Their pain is felt by “all,” as in the slogan — the working class and oppressed of the world — who are watching with rapt attention the struggle for union representation in Bessemer, Ala. Warehouse workers, a huge majority of them Black and almost half of them women, are voting by mail in a National Labor Relations Board-supervised election running from Feb. 8 to March 29. The outcome, which could lead to the first unionized Amazon facility in the U.S., will be announced after all the ballots are counted.
Every class–conscious worker is rooting for the union: the Retail, Wholesale and Department Store Union. The courageous workers in the Deep South, taking on the hated double–centibillionaire Jeff Bezos, are fighting for all of us. Alabama’s Black poultry plant workers, who are represented by RWDSU, have taken on a range of the organizing tasks.
This is labor vs. capital in its truest, rawest expression.
We are inspired!
And with very little advanced preparation, there were over 50 actions on Feb. 20, a national day of solidarity called by the Southern Workers Assembly and backed by the Support Alabama Amazon Union Campaign and others. These actions brought together a diverse group of progressive forces: union leaders, Black Lives Matter activists, housing advocates, migrants, young and veteran socialists, and current and former Amazon workers — many of whom have no history of working together. Bitter cold — unseasonably cold conditions in the South — could not put a chill on solidarity.

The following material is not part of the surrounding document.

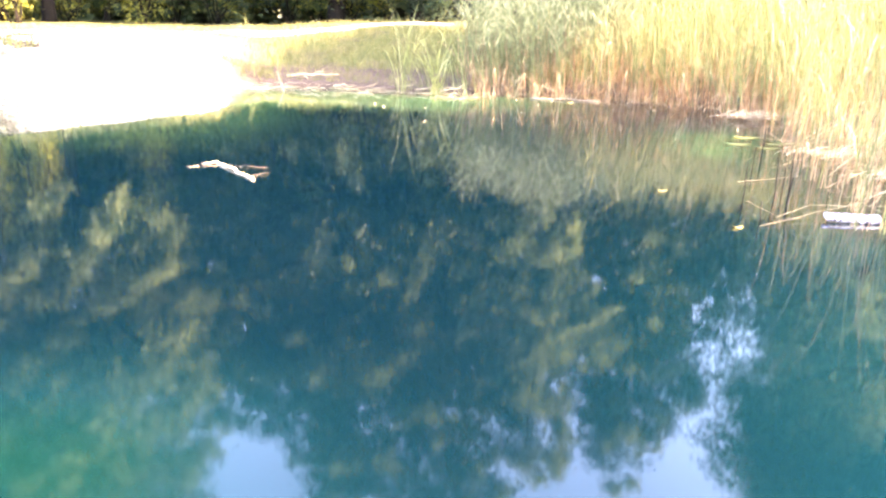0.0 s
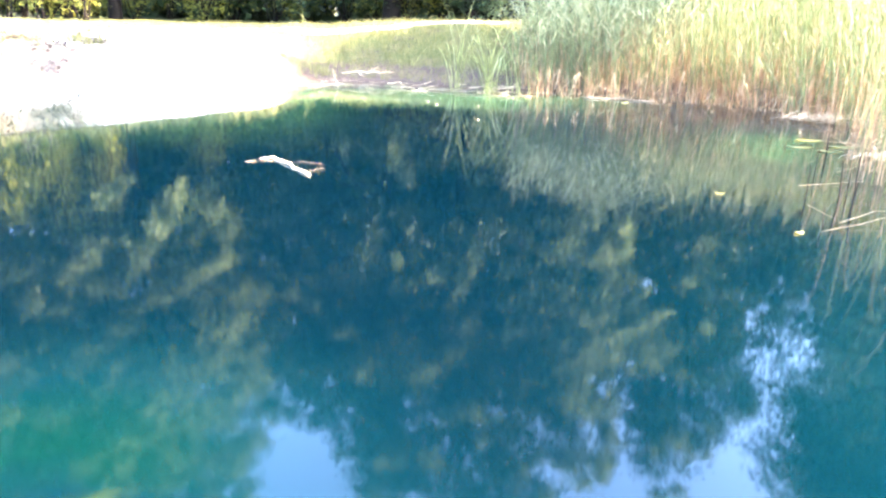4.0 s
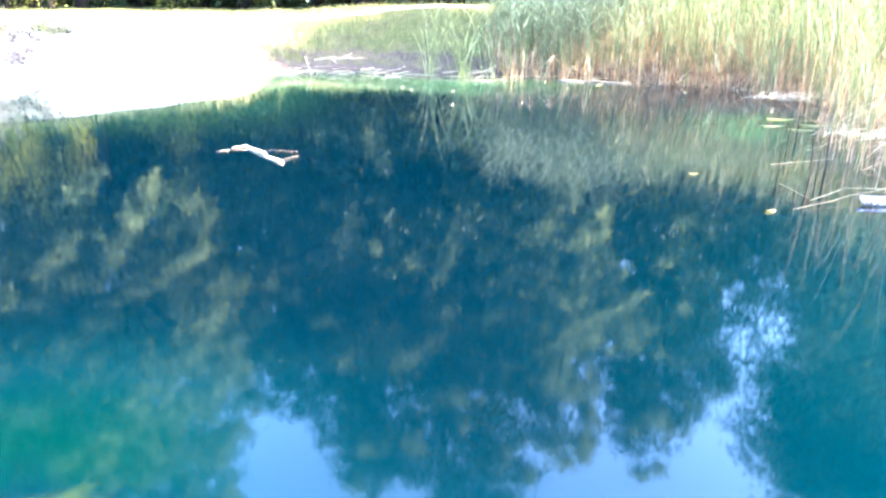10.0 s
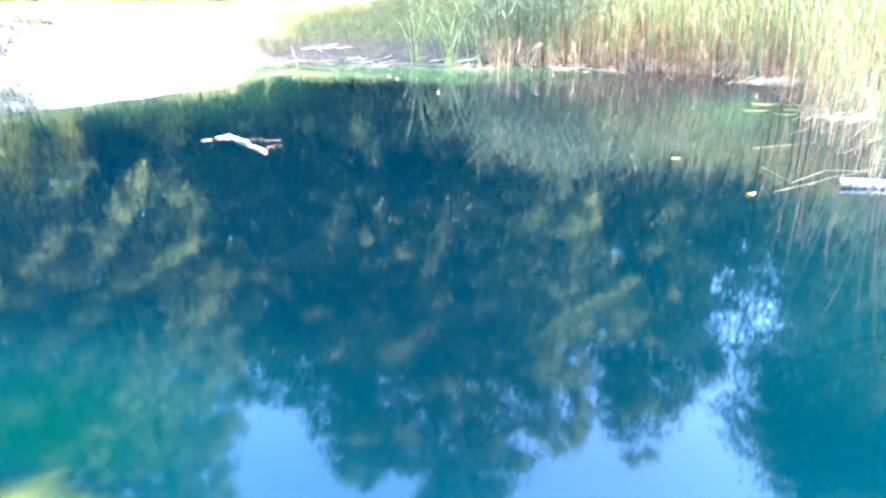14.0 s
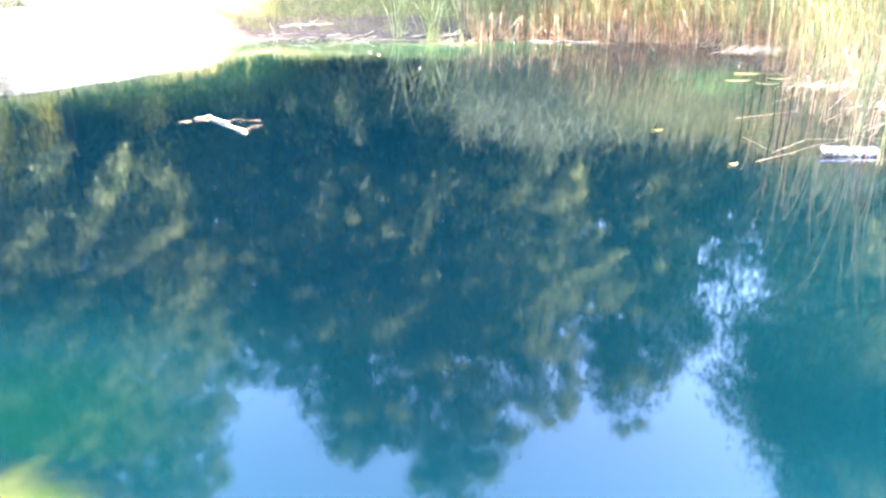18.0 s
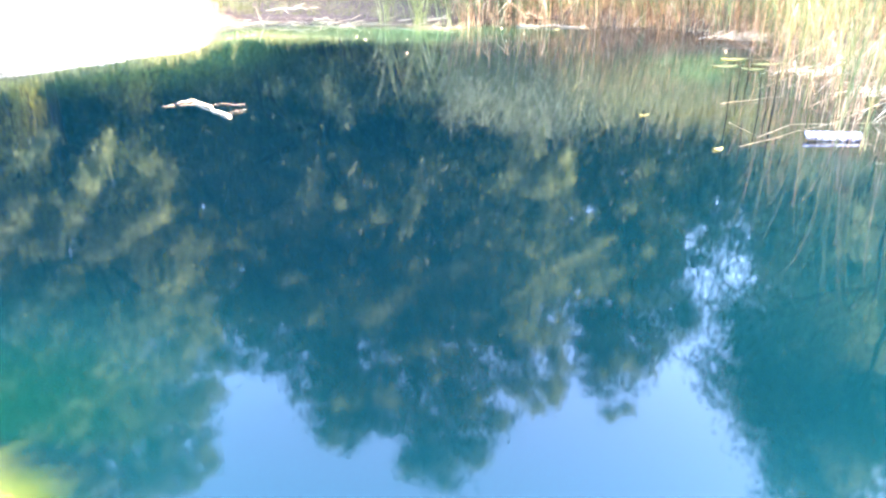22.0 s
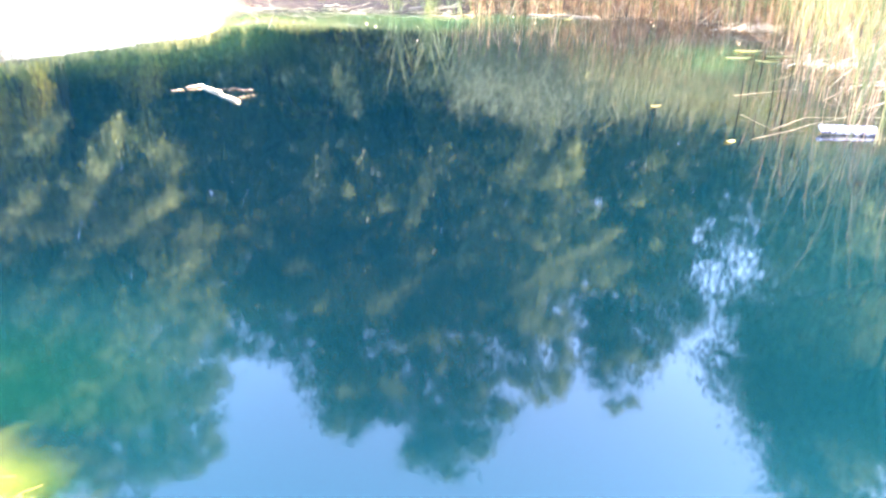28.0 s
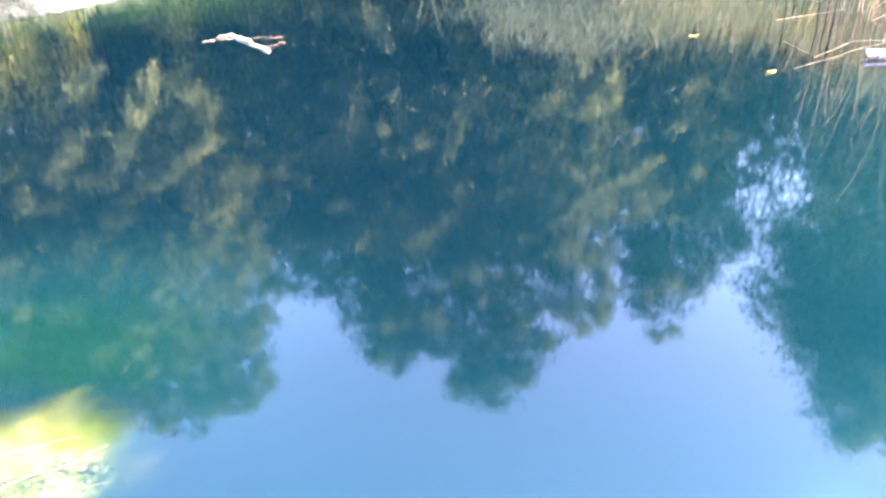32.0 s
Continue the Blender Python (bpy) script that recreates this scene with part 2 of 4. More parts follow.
def ground_material():
    m, n, links, bsdf = material("bank_ground")
    fine = noise_node(n, links, 9.0, 8.0, 0.7)
    mid = noise_node(n, links, 1.1, 4.0, 0.6)
    at = n.new("ShaderNodeAttribute")
    at.attribute_name = "sand"
    path = n.new("ShaderNodeAttribute")
    path.attribute_name = "path"
    bed = n.new("ShaderNodeAttribute")
    bed.attribute_name = "bed"
    grass = ramp(n, links, fine, [(0.30, (0.024, 0.028, 0.006)), (0.55, (0.06, 0.06, 0.014)), (0.75, (0.11, 0.098, 0.032))])
    litter = ramp(n, links, fine, [(0.3, (0.022, 0.014, 0.009)), (0.7, (0.085, 0.056, 0.036))])
    sand = ramp(n, links, fine, [(0.25, (0.36, 0.30, 0.22)), (0.75, (0.58, 0.51, 0.41))])
    pebble = noise_node(n, links, 11.0, 5.0, 0.7)
    marl = ramp(n, links, pebble, [(0.36, (0.03, 0.055, 0.014)), (0.50, (0.11, 0.14, 0.04)), (0.63, (0.46, 0.43, 0.26))])
    c = mix_colour(n, links, ramp(n, links, mid, [(0.50, (0, 0, 0)), (0.72, (1, 1, 1))]), grass, litter)
    lit = n.new("ShaderNodeAttribute")
    lit.attribute_name = "litter"
    c = mix_colour(n, links, lit.outputs["Fac"], c, litter)
    c = mix_colour(n, links, at.outputs["Fac"], c, sand)
    c = mix_colour(n, links, path.outputs["Fac"], c, sand)
    c = mix_colour(n, links, bed.outputs["Fac"], c, marl)
    links.new(c, bsdf.inputs["Base Color"])
    bsdf.inputs["Roughness"].default_value = 0.95
    bsdf.inputs["Specular IOR Level"].default_value = 0.15
    bump(n, links, bsdf, fine, 0.7, 0.05)
    return m


def water_material():
    """Still pond water: a clear mirror by its own index, over a faintly scattering blue body that clears in the shallows."""
    m, n, links, bsdf = material("pond_water")
    at = n.new("ShaderNodeAttribute")
    at.attribute_name = "shallow"
    col = ramp(n, links, at.outputs["Fac"], [(0.0, (0.00001, 0.0020, 0.0037)), (0.3, (0.00001, 0.0047, 0.0064)), (0.6, (0.00005, 0.0068, 0.0044)),
                                             (1.0, (0.0026, 0.0068, 0.0022))])
    # Green weed, and glare off the bright left bank painted in the same colour.
    algae_glare = n.new("ShaderNodeAttribute")
    algae_glare.attribute_name = "algae_glare"
    weed = ramp(n, links, noise_node(n, links, 2.2, 4.0, 0.6), [(0.3, (0.004, 0.023, 0.011)), (0.7, (0.013, 0.042, 0.016))])
    col = mix_colour(n, links, algae_glare.outputs["Fac"], col, weed)
    pale = n.new("ShaderNodeAttribute")
    pale.attribute_name = "pale"
    col = mix_colour(n, links, pale.outputs["Fac"], col, (0.0004, 0.011, 0.017))
    links.new(col, bsdf.inputs["Base Color"])
    bsdf.inputs["Roughness"].default_value = 0.04
    bsdf.inputs["IOR"].default_value = 1.333
    tr = n.new("ShaderNodeBsdfRefraction")
    tr.inputs["IOR"].default_value = 1.333
    tr.inputs["Roughness"].default_value = 0.22
    tr.inputs["Color"].default_value = (0.33, 0.41, 0.28, 1)
    glossy = n.new("ShaderNodeBsdfGlossy")
    glossy.inputs["Roughness"].default_value = 0.04
    fres = n.new("ShaderNodeFresnel")
    fres.inputs["IOR"].default_value = 1.333
    clear = n.new("ShaderNodeMixShader")
    links.new(fres.outputs[0], clear.inputs["Fac"])
    links.new(tr.outputs[0], clear.inputs[1])
    links.new(glossy.outputs[0], clear.inputs[2])
    mx = n.new("ShaderNodeMixShader")
    clarity = n.new("ShaderNodeAttribute")
    clarity.attribute_name = "clear"
    links.new(clarity.outputs["Fac"], mx.inputs["Fac"])
    links.new(bsdf.outputs[0], mx.inputs[1])
    links.new(clear.outputs[0], mx.inputs[2])
    links.new(mx.outputs[0], n["Material Output"].inputs["Surface"])
    f = noise_node(n, links, 3.0, 2.5, 0.45, (1.0, 1.3, 1.0))
    b = n.new("ShaderNodeBump")
    b.inputs["Strength"].default_value, b.inputs["Distance"].default_value = 0.2, 0.0020
    links.new(f, b.inputs["Height"])
    for node in (bsdf, tr, glossy, fres):
        links.new(b.outputs["Normal"], node.inputs["Normal"])
    return m


M_GROUND_STONE = wood_material("shallow_stone", (0.10, 0.11, 0.04), (0.36, 0.34, 0.18))
M_GROUND = ground_material()
M_WATER = water_material()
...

From the video message posted in January by the NFL Players Association to the handwritten letters sent by incarcerated workers, statements of support represent a cross section of the working class. The class unity around the Bessemer struggle must — and will — expand even more between now and March 29.
This historic union drive did not unfold in a vacuum. The context for it is the mass movement that emerged this past year for economic justice and against racism. As the pandemic took its toll, workers waged hundreds of job actions demanding a safe workplace. The Black Lives Matter upsurge in response to the police lynching of George Floyd has been called the biggest civil rights movement in U.S. history.
Bessemer is a continuation of this radical trend.
Movements are not linear; they have their ebb and flow. But the tide today is rising and lifting all boats. Every worker must grab an oar and help row this essential class struggle to victory.